Exercise objective: Print, without altering anything, the lines from the one that holds "import random" to the one that holds "for curve in", inclusive. No other lines belong in the output.

Recorded information:
++++++++++

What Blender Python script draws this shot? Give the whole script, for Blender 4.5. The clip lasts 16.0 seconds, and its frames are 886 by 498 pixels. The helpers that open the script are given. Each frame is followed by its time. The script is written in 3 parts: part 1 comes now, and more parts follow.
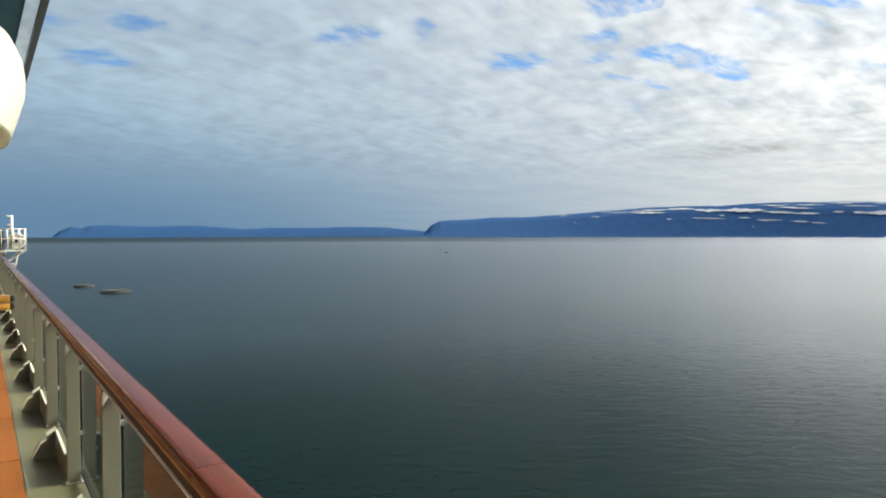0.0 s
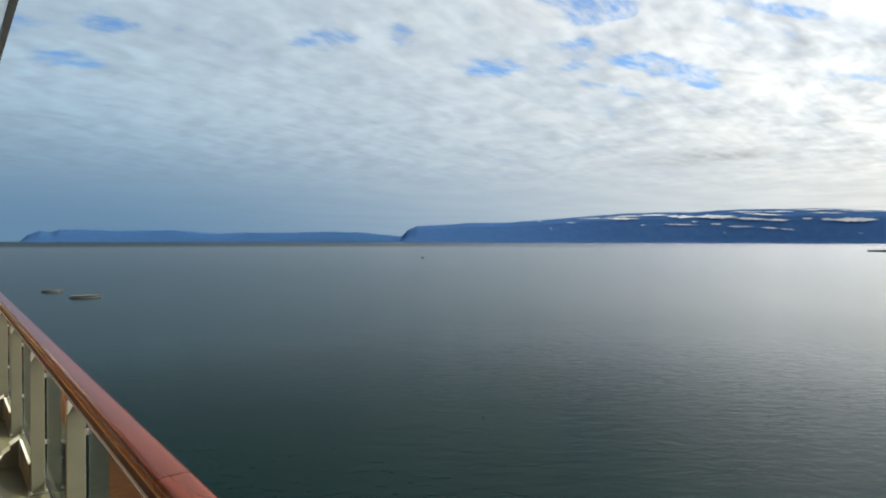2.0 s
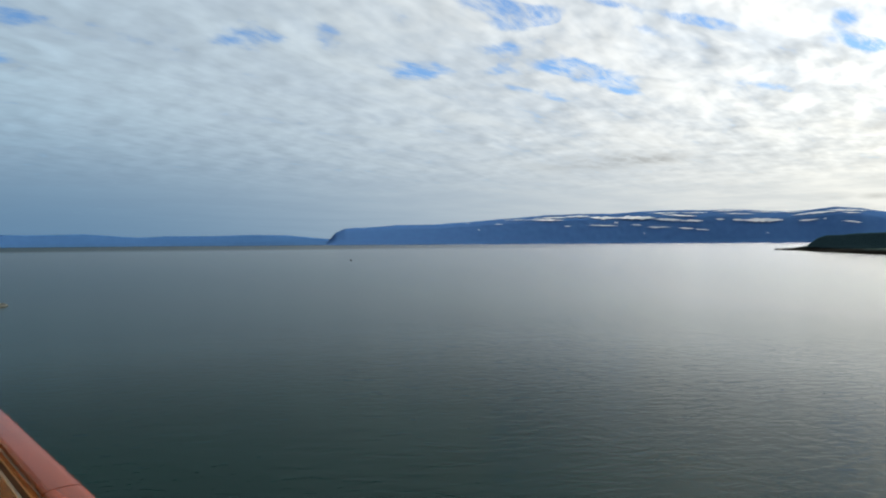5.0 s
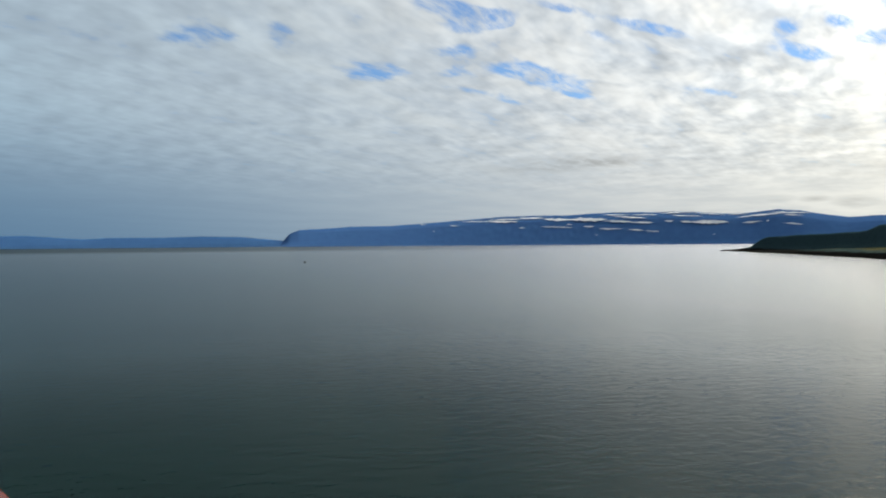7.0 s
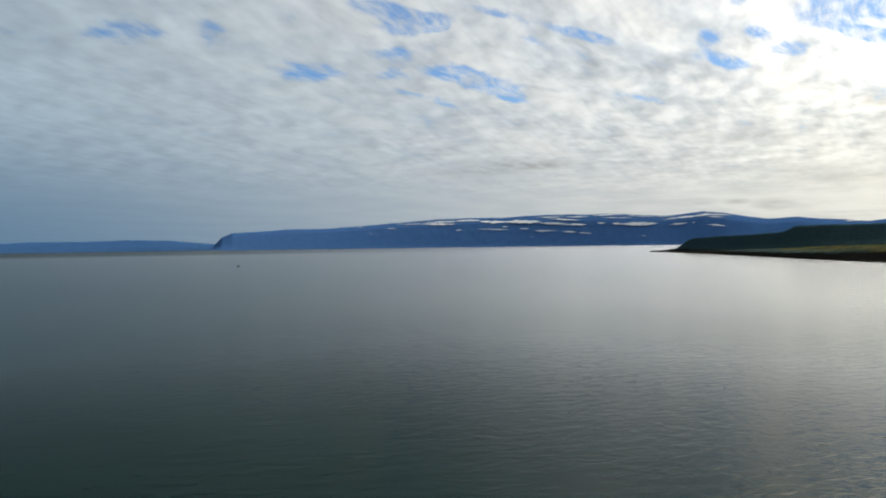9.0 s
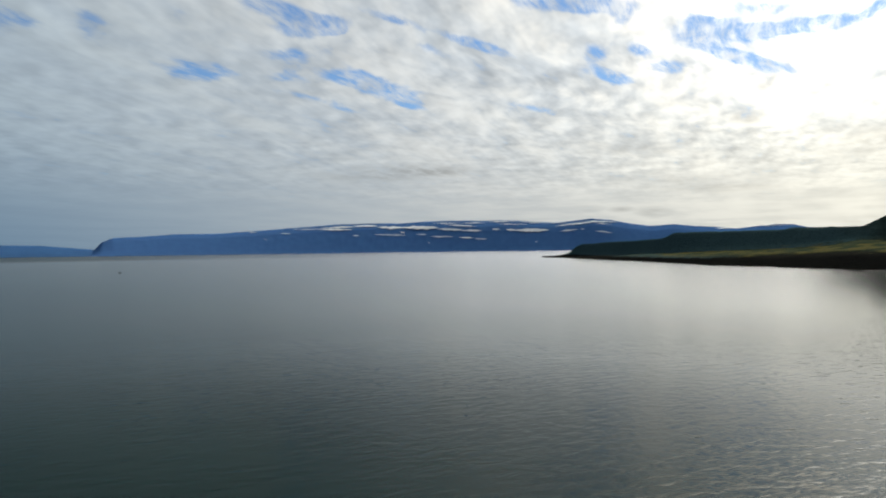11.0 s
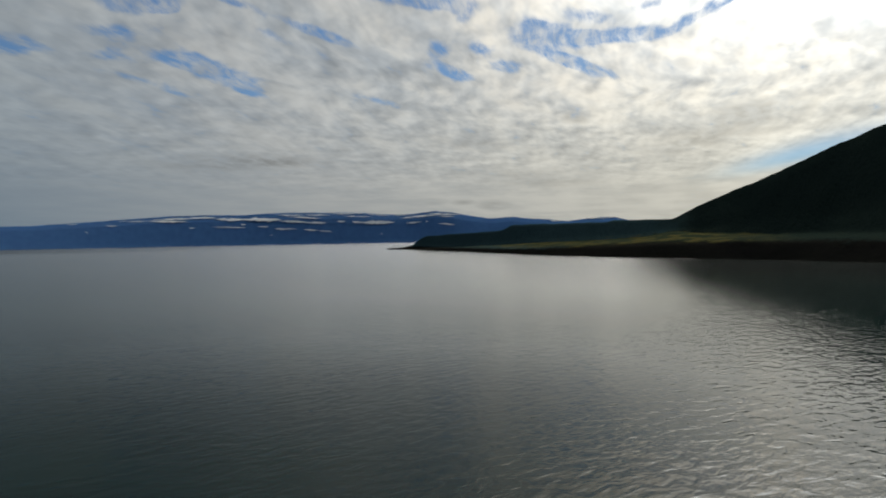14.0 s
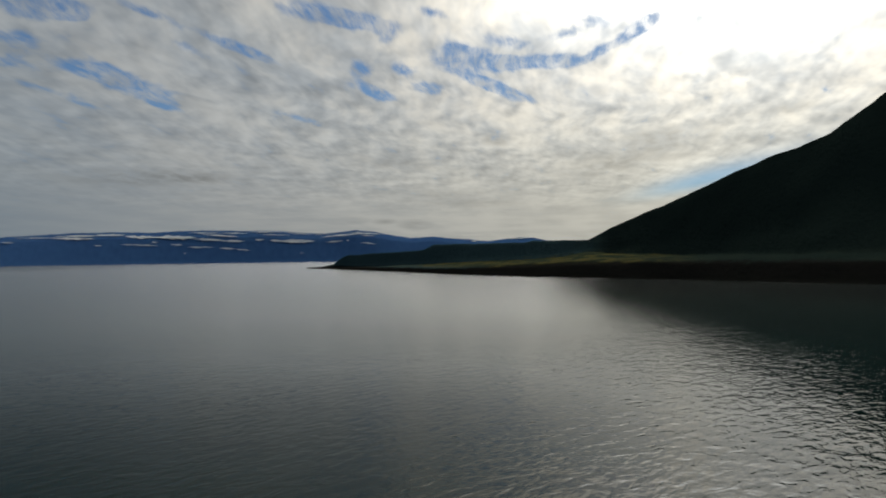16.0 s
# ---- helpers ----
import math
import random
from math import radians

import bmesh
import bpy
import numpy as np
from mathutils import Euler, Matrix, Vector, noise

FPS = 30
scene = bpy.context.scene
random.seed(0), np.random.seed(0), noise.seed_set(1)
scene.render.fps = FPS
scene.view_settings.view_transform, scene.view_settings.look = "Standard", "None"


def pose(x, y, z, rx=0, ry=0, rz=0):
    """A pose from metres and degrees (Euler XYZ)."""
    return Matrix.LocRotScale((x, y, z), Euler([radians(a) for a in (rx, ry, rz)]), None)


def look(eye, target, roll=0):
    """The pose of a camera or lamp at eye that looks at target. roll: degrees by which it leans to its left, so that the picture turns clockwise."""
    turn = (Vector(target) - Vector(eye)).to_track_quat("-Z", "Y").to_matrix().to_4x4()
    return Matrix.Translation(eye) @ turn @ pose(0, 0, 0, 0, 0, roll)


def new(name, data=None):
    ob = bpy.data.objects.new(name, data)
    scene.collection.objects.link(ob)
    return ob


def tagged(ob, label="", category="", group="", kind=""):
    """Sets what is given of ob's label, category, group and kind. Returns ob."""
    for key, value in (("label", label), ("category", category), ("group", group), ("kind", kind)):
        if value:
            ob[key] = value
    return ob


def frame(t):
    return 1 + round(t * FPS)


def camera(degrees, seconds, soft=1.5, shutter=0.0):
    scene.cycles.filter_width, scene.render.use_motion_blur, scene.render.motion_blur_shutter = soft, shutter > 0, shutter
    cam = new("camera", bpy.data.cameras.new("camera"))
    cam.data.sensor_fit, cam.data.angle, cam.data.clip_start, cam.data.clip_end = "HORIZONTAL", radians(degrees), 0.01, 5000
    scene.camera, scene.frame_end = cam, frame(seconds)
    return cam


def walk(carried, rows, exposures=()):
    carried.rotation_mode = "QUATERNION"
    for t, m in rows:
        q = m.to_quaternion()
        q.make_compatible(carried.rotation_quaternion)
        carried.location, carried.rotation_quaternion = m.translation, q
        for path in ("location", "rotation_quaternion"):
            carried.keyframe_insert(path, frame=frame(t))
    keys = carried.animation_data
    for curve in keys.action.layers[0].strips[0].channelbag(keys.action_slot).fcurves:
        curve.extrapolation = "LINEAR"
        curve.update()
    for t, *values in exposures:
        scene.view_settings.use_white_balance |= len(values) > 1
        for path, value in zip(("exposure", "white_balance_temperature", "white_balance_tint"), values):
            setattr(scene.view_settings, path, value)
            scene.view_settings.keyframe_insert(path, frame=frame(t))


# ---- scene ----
# Metres. z = 0 is the sea; the eye stands about 20 m above it on a ship's promenade deck.
EYE = 20.0
DECK = EYE - 1.74
HEADING = 34.55           # the ship's side runs 34.5 degrees to the left of the first view

# ------------------------------------------------------------------ camera
cam = camera(66.8, 16.0, soft=1.9)
# seconds, sideways drift, ahead, up, yaw, pitch, roll
ROWS = [
    (0.0, 0.000, 0.000, 0.000, 0.00, -1.27, 0.06),
    (0.5, 0.000, 0.009, 0.001, -0.43, -1.13, -0.12),
    (1.0, 0.003, 0.019, -0.002, -0.85, -1.12, -0.12),
    (1.5, 0.010, 0.020, -0.005, -1.54, -1.07, -0.04),
    (2.0, 0.022, -0.004, 0.005, -2.02, -0.82, -0.10),
    (2.5, 0.038, -0.014, 0.007, -2.71, -0.92, 0.05),
    (3.0, 0.046, -0.014, 0.007, -3.63, -0.76, 0.14),
    (3.5, 0.053, -0.015, 0.006, -4.55, -0.74, 0.16),
    (4.0, 0.066, -0.012, 0.007, -5.83, -0.78, 0.29),
    (4.2, 0.072, -0.012, 0.005, -6.42, -0.75, 0.31),
    (6.3, 0.132, -0.010, -0.027, -10.40, -0.59, 0.41),
    (6.5, 0.137, -0.010, -0.029, -10.94, -0.58, 0.41),
    (7.0, 0.148, -0.012, -0.030, -11.89, -0.55, 0.40),
    (7.5, 0.158, -0.014, -0.031, -13.06, -0.49, 0.55),
    (8.0, 0.168, -0.016, -0.032, -14.63, -0.44, 0.90),
    (8.5, 0.177, -0.019, -0.033, -15.94, -0.35, 0.88),
    (9.0, 0.186, -0.022, -0.034, -17.23, -0.39, 0.72),
    (9.5, 0.195, -0.026, -0.034, -18.86, -0.61, 0.76),
    (10.0, 0.203, -0.031, -0.034, -21.95, -0.47, 0.74),
    (10.2, 0.206, -0.033, -0.034, -23.02, -0.26, 0.73),
    (12.3, 0.233, -0.058, -0.034, -29.58, -0.36, 0.58),
    (12.5, 0.235, -0.060, -0.034, -30.44, -0.36, 0.60),
    (13.0, 0.240, -0.068, -0.034, -34.13, -0.85, 1.11),
    (13.5, 0.244, -0.076, -0.034, -37.46, -0.80, 1.30),
    (14.0, 0.248, -0.083, -0.034, -39.07, -0.87, 0.99),
    (14.5, 0.251, -0.090, -0.034, -40.56, -0.27, 0.66),
    (15.0, 0.254, -0.096, -0.034, -41.98, -0.09, 0.74),
    (15.5, 0.257, -0.102, -0.034, -44.03, 0.26, 0.70),
    (16.0, 0.260, -0.108, -0.034, -45.75, 0.69, 0.74),
]
EXPOSURES = [(0.0, 0.08), (3.5, 0.08), (7.0, -0.14), (9.0, -0.28), (10.2, -0.32), (12.5, -0.52), (13.0, -0.76), (14.0, -1.04), (16.0, -1.22)]
walk(cam, [(t, pose(x, y, EYE + z, 90 + pitch, roll, yaw)) for t, x, y, z, yaw, pitch, roll in ROWS], EXPOSURES)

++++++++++

Result of the task:
import random
from math import radians

import bmesh
import bpy
import numpy as np
from mathutils import Euler, Matrix, Vector, noise

FPS = 30
scene = bpy.context.scene
random.seed(0), np.random.seed(0), noise.seed_set(1)
scene.render.fps = FPS
scene.view_settings.view_transform, scene.view_settings.look = "Standard", "None"


def pose(x, y, z, rx=0, ry=0, rz=0):
    """A pose from metres and degrees (Euler XYZ)."""
    return Matrix.LocRotScale((x, y, z), Euler([radians(a) for a in (rx, ry, rz)]), None)


def look(eye, target, roll=0):
    """The pose of a camera or lamp at eye that looks at target. roll: degrees by which it leans to its left, so that the picture turns clockwise."""
    turn = (Vector(target) - Vector(eye)).to_track_quat("-Z", "Y").to_matrix().to_4x4()
    return Matrix.Translation(eye) @ turn @ pose(0, 0, 0, 0, 0, roll)


def new(name, data=None):
    ob = bpy.data.objects.new(name, data)
    scene.collection.objects.link(ob)
    return ob


def tagged(ob, label="", category="", group="", kind=""):
    """Sets what is given of ob's label, category, group and kind. Returns ob."""
    for key, value in (("label", label), ("category", category), ("group", group), ("kind", kind)):
        if value:
            ob[key] = value
    return ob


def frame(t):
    return 1 + round(t * FPS)


def camera(degrees, seconds, soft=1.5, shutter=0.0):
    scene.cycles.filter_width, scene.render.use_motion_blur, scene.render.motion_blur_shutter = soft, shutter > 0, shutter
    cam = new("camera", bpy.data.cameras.new("camera"))
    cam.data.sensor_fit, cam.data.angle, cam.data.clip_start, cam.data.clip_end = "HORIZONTAL", radians(degrees), 0.01, 5000
    scene.camera, scene.frame_end = cam, frame(seconds)
    return cam


def walk(carried, rows, exposures=()):
    carried.rotation_mode = "QUATERNION"
    for t, m in rows:
        q = m.to_quaternion()
        q.make_compatible(carried.rotation_quaternion)
        carried.location, carried.rotation_quaternion = m.translation, q
        for path in ("location", "rotation_quaternion"):
            carried.keyframe_insert(path, frame=frame(t))
    keys = carried.animation_data
    for curve in keys.action.layers[0].strips[0].channelbag(keys.action_slot).fcurves:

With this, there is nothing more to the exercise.